Kent Jarrell, a spokesman for Giddens said, “We certainly understand the frustration of customers. We’re doing everything we can and are pushing for an expedited process with the U.K. courts.”

Good luck: last week, the two sides began court proceedings in the U.K. legal system.

Regulatory Challenges

Obtaining the missing money isn’t the only item on the to-do list. Investigators are reviewing the regulatory discrepancies that allowed MF Global to utilize an “alternative” calculation when figuring out the amount of money to put aside for the protection of customers investing outside the U.S., according to The Wall Street Journal.
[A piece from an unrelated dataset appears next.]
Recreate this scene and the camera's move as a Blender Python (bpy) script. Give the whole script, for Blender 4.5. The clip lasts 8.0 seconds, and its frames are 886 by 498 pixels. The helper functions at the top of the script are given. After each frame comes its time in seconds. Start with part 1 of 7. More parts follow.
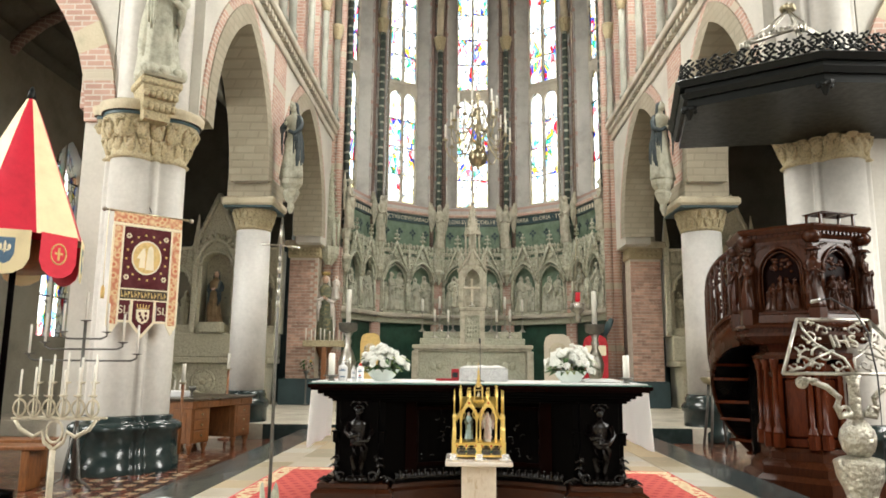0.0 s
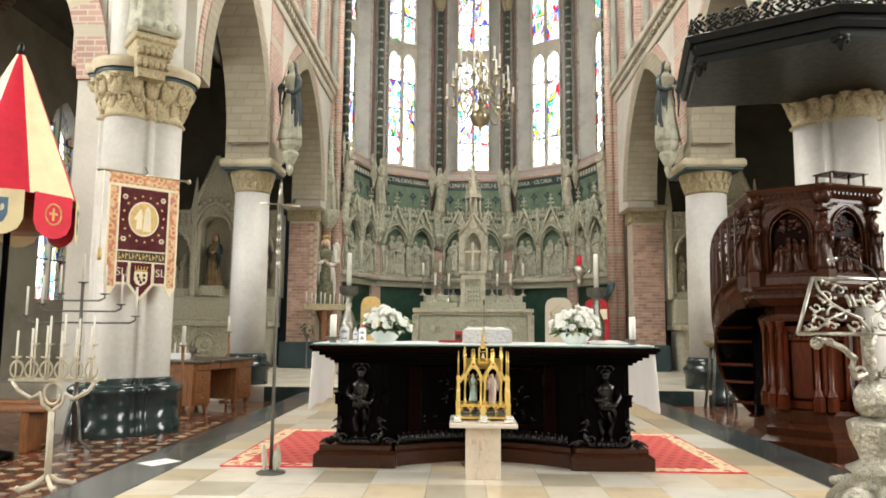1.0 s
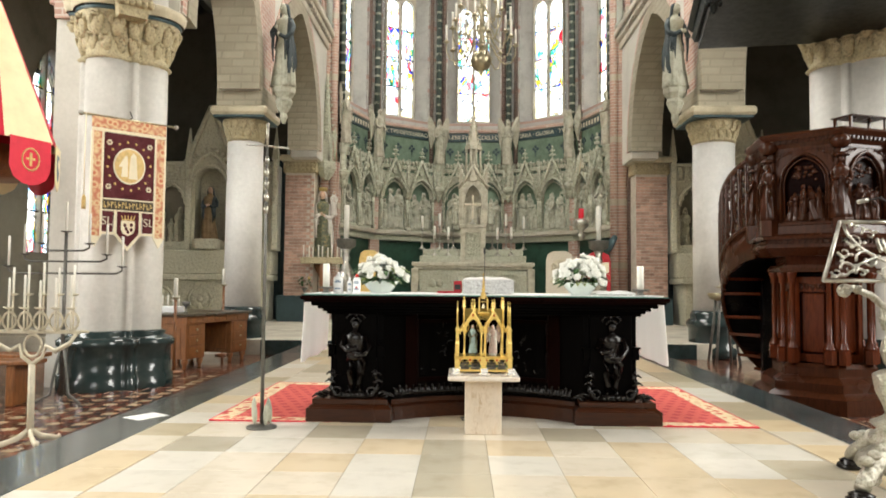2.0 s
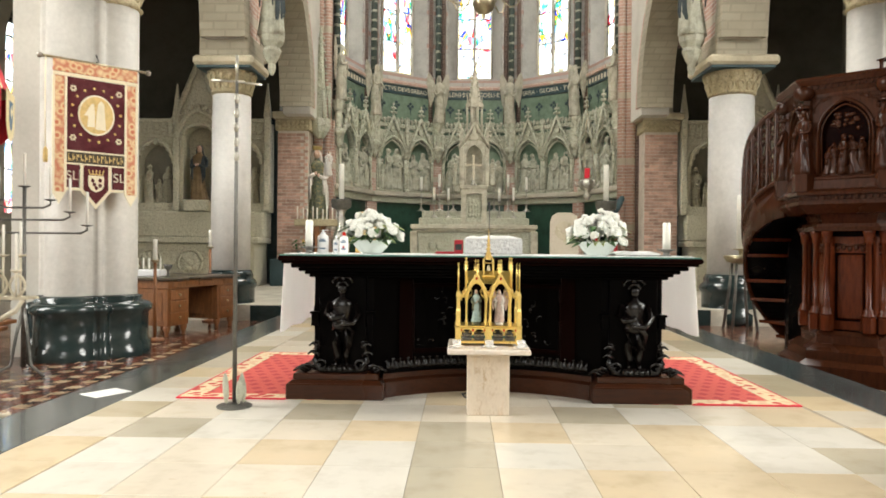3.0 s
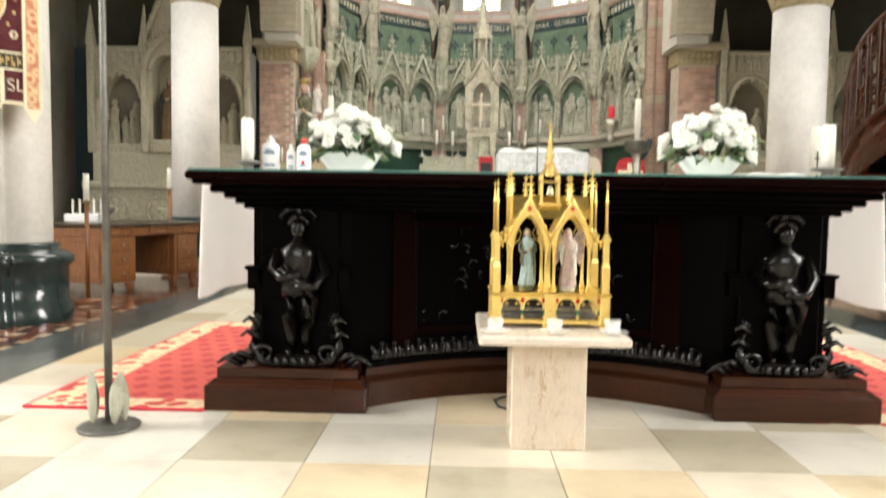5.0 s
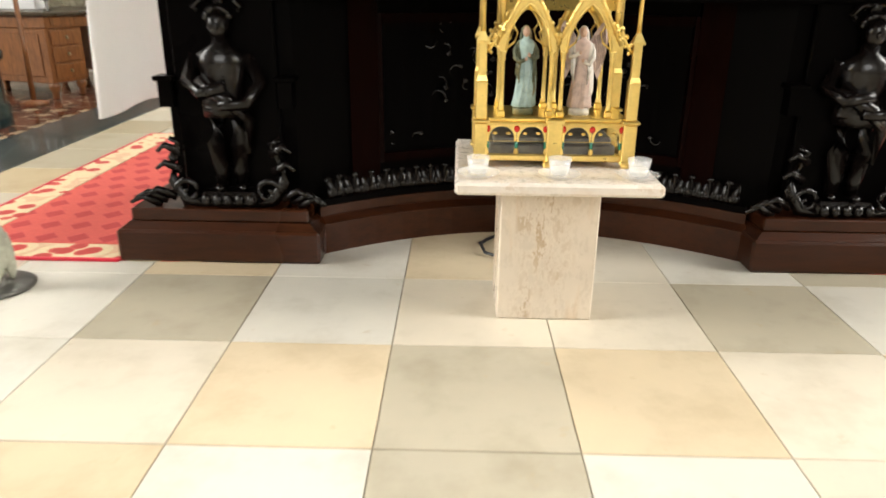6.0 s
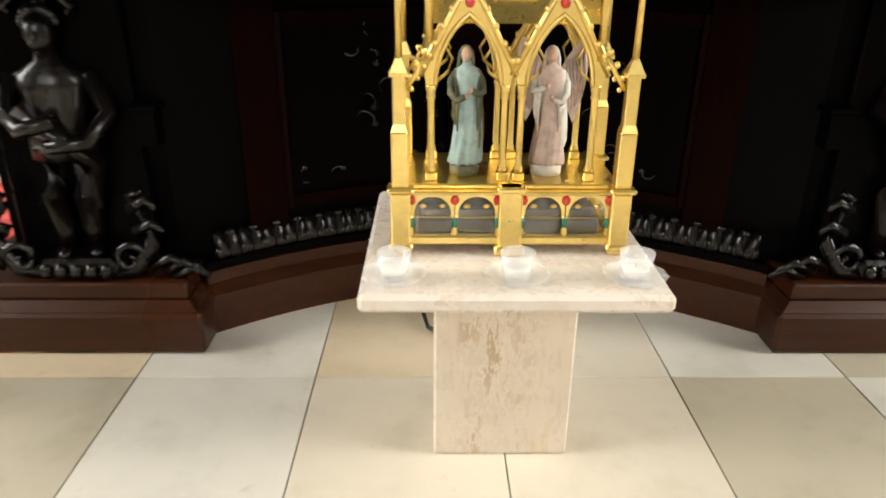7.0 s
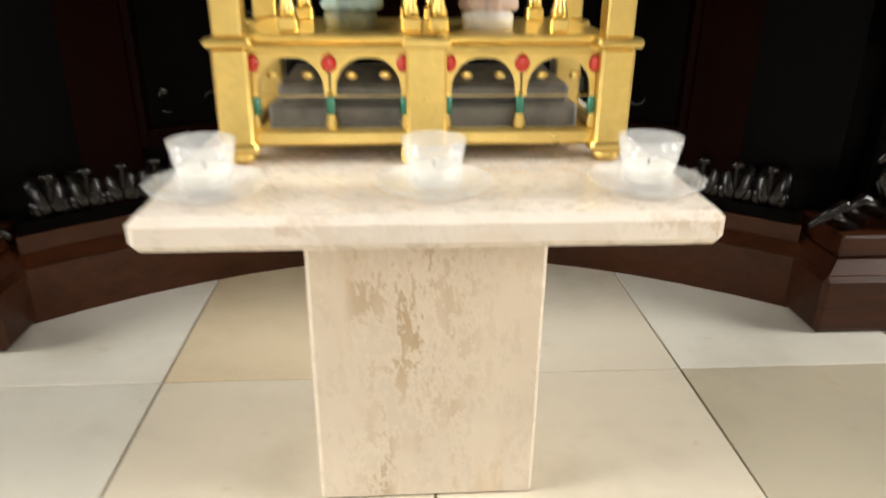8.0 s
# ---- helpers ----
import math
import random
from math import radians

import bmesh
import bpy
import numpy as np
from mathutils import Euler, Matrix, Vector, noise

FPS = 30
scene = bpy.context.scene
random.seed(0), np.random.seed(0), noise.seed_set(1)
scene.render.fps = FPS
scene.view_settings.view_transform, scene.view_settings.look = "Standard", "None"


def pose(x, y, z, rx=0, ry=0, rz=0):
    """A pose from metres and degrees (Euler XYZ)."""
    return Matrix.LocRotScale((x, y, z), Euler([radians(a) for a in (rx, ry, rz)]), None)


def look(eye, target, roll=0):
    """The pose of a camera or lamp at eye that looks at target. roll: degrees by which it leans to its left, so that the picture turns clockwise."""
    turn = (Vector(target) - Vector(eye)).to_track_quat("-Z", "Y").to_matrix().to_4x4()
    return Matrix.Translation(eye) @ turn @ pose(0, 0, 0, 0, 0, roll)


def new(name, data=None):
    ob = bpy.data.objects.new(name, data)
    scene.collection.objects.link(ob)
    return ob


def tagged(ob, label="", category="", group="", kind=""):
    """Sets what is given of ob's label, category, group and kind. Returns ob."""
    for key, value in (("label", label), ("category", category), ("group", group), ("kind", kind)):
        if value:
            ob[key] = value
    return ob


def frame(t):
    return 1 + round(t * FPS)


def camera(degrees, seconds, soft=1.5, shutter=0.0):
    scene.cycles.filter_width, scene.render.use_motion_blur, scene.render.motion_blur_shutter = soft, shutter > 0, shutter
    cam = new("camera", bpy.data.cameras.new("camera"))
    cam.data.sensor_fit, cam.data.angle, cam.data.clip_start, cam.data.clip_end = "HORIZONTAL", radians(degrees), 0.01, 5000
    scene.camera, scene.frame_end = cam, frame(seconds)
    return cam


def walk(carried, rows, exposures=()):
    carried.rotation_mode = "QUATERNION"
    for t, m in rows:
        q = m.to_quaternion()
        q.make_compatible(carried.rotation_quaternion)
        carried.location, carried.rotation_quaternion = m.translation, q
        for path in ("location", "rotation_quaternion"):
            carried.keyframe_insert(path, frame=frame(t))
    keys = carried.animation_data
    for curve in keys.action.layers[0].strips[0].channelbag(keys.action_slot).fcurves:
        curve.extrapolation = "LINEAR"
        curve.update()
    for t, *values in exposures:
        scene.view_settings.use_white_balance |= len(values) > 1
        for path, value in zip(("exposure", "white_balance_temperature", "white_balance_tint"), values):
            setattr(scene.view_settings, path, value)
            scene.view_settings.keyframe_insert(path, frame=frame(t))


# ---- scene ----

For U.S. accounts, MF Global had a requirement to segregate every dollar of customer money while for its non-U.S. accounts, it would segregate less: sometimes only 50 cents of each $1 of customer money. The balance could be used by MF Global for other investments.

But here’s what investors are looking at: the loophole that enabled MF Global to look healthier than it actually was prior to its bankruptcy. By using the aforementioned calculation for the non-U.S. accounts, the company held between $800 million and $1 billion less for the accounts during its last few days.

This calculation was legally acceptable but MF Global stood in the minority of brokerage firms to utilize it. The company transitioned  to the calculation after it gained some assets from Refco Inc. back in the middle of the 2000’s. Under former Chairman and Chief Executive Jon S. Corzine, the firm continued using it but it also utilized a conservative method.

CFTC Questions Calculations

After  the MF Global bankruptcy, a Commodity Futures Trading Commission official publicly questioned whether foreign-customer accounts and U.S. customers accounts should be calculated the same way. Change is supported by regulators and industry officials but when this will happen by the CFTC remains to be seen.

But last Friday, a CFTC official say that “substantial changes” to customer-account rules are coming in an effort for improved  protection of funds.

This just adds to the confusion for non-U.S. customers who held funds with MF Global from outside the U.S.  They were unaware that the firm had a right to have their assets kept separate from the firm’s own investments.

Customers with accounts segregated under U.K. law have captured about 26 cents on the dollar returned to them. For the customers whose funds hadn’t been segregated by MF Global and others, they’re termed “general creditors;” they haven’t received anything.

In April, KPMG said  it was looking at about 1,200 claims from clients outside the U.S.; they should have had their funds segregated but  they were classified as “nonsegregated” in the U.K. computer system.

Clients contacted MF Global prior to bankruptcy to confirm their accounts had been segregated. The response was the assets would be segregated, but that wasn’t always the case.

Hope exists for the return of funds from non-U.S. accounts. Giddens would like to give 10 cents for each $1 in accounts similar to  McCormick’s, which will come from money obtained by the trustee. For U.S. accounts, another round of payments is coming and will likely increase to 80 cents on the dollar vs. the 72 cents now.